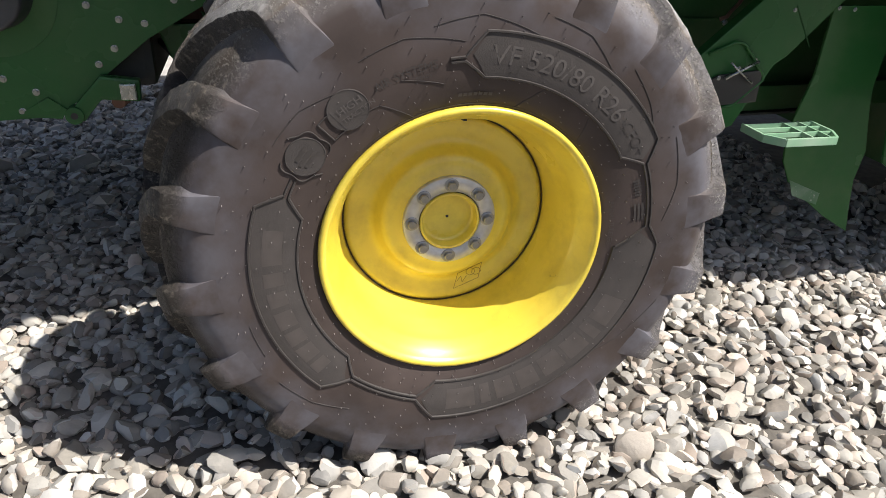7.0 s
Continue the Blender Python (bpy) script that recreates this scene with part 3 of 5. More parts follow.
part("tab", side_plate([(-0.375, 1.26), (-0.345, 1.28), (-0.255, 1.14), (-0.285, 1.02), (-0.315, 1.005), (-0.345, 1.03), (-0.385, 1.18)], 0.835, 0.843, 0.004), GREEN, foot)
part("bolt", BOLT, None, foot, "", pose(-0.300, 0.834, 1.095))
bolts(foot, [(-0.245, 1.225), (-0.215, 1.208), (-0.19, 1.198)], 0.788, BOLT_BIG)
part("hose", tube([(-0.34, 0.83, 1.22), (-0.28, 0.80, 1.19), (-0.27, 0.80, 1.12), (-0.20, 0.82, 1.04), (0.02, 0.85, 1.02)], 0.013, 10, 0.05), HOSE, combine)
part("hose", tube([(-0.38, 0.84, 1.10), (-0.25, 0.83, 1.045), (-0.05, 0.84, 1.03), (0.10, 0.86, 1.08)], 0.011, 10, 0.06), HOSE, combine)
part("coiled_wire", tube([(-0.37, 0.80, 1.205), (-0.32, 0.79, 1.175), (-0.26, 0.80, 1.185), (-0.24, 0.80, 1.155)], 0.009, 8, 0.03), HOSE, combine)

part("hose", tube([(-0.394, 0.80, 1.096), (-0.30, 0.79, 1.055), (-0.188, 0.785, 1.032), (-0.083, 0.785, 1.012), (0.041, 0.79, 0.985), (0.135, 0.80, 1.02), (0.135, 0.80, 1.10)], 0.011, 10, 0.06), HOSE, combine)
part("hose", tube([(-0.33, 0.83, 1.075), (-0.20, 0.82, 1.010), (-0.02, 0.82, 0.965), (0.10, 0.83, 0.955), (0.19, 0.86, 1.00)], 0.010, 10, 0.06), HOSE, combine)
part("side_lug", prism([(-0.05, 0.775, 1.150), (0.09, 0.775, 1.128), (0.10, 0.775, 1.110), (-0.04, 0.775, 1.128)], (0, 0.08, 0), 0.004), GREEN, foot)
part("side_lug", disc_y(0.06, 0.785, 1.075, 0.022, 0.05, 20, 0.004), GREEN, foot)
part("lamp_bracket", box((0.255, 0.985, 0.835), (0.335, 1.03, 0.900), 0.006), GREEN, combine, "green lamp bracket on the carrier")
part("cable_duct", bar((-0.30, 0.95, 0.985), (0.28, 0.99, 0.868), 0.02, 0.025), DARK, combine)
for k in range(6):
    part("bolt", BOLT_SMALL, None, combine, "", pose(-0.10 + 0.055 * k, 0.945, 0.965 - 0.011 * k, 0, 25 * k, 0))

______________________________

## Work to be completed
Repeat the material above in full and unchanged, minus its images.

## Correct output
7.0 s
Continue the Blender Python (bpy) script that recreates this scene with part 3 of 5. More parts follow.
part("tab", side_plate([(-0.375, 1.26), (-0.345, 1.28), (-0.255, 1.14), (-0.285, 1.02), (-0.315, 1.005), (-0.345, 1.03), (-0.385, 1.18)], 0.835, 0.843, 0.004), GREEN, foot)
part("bolt", BOLT, None, foot, "", pose(-0.300, 0.834, 1.095))
bolts(foot, [(-0.245, 1.225), (-0.215, 1.208), (-0.19, 1.198)], 0.788, BOLT_BIG)
part("hose", tube([(-0.34, 0.83, 1.22), (-0.28, 0.80, 1.19), (-0.27, 0.80, 1.12), (-0.20, 0.82, 1.04), (0.02, 0.85, 1.02)], 0.013, 10, 0.05), HOSE, combine)
part("hose", tube([(-0.38, 0.84, 1.10), (-0.25, 0.83, 1.045), (-0.05, 0.84, 1.03), (0.10, 0.86, 1.08)], 0.011, 10, 0.06), HOSE, combine)
part("coiled_wire", tube([(-0.37, 0.80, 1.205), (-0.32, 0.79, 1.175), (-0.26, 0.80, 1.185), (-0.24, 0.80, 1.155)], 0.009, 8, 0.03), HOSE, combine)

part("hose", tube([(-0.394, 0.80, 1.096), (-0.30, 0.79, 1.055), (-0.188, 0.785, 1.032), (-0.083, 0.785, 1.012), (0.041, 0.79, 0.985), (0.135, 0.80, 1.02), (0.135, 0.80, 1.10)], 0.011, 10, 0.06), HOSE, combine)
part("hose", tube([(-0.33, 0.83, 1.075), (-0.20, 0.82, 1.010), (-0.02, 0.82, 0.965), (0.10, 0.83, 0.955), (0.19, 0.86, 1.00)], 0.010, 10, 0.06), HOSE, combine)
part("side_lug", prism([(-0.05, 0.775, 1.150), (0.09, 0.775, 1.128), (0.10, 0.775, 1.110), (-0.04, 0.775, 1.128)], (0, 0.08, 0), 0.004), GREEN, foot)
part("side_lug", disc_y(0.06, 0.785, 1.075, 0.022, 0.05, 20, 0.004), GREEN, foot)
part("lamp_bracket", box((0.255, 0.985, 0.835), (0.335, 1.03, 0.900), 0.006), GREEN, combine, "green lamp bracket on the carrier")
part("cable_duct", bar((-0.30, 0.95, 0.985), (0.28, 0.99, 0.868), 0.02, 0.025), DARK, combine)
for k in range(6):
    part("bolt", BOLT_SMALL, None, combine, "", pose(-0.10 + 0.055 * k, 0.945, 0.965 - 0.011 * k, 0, 25 * k, 0))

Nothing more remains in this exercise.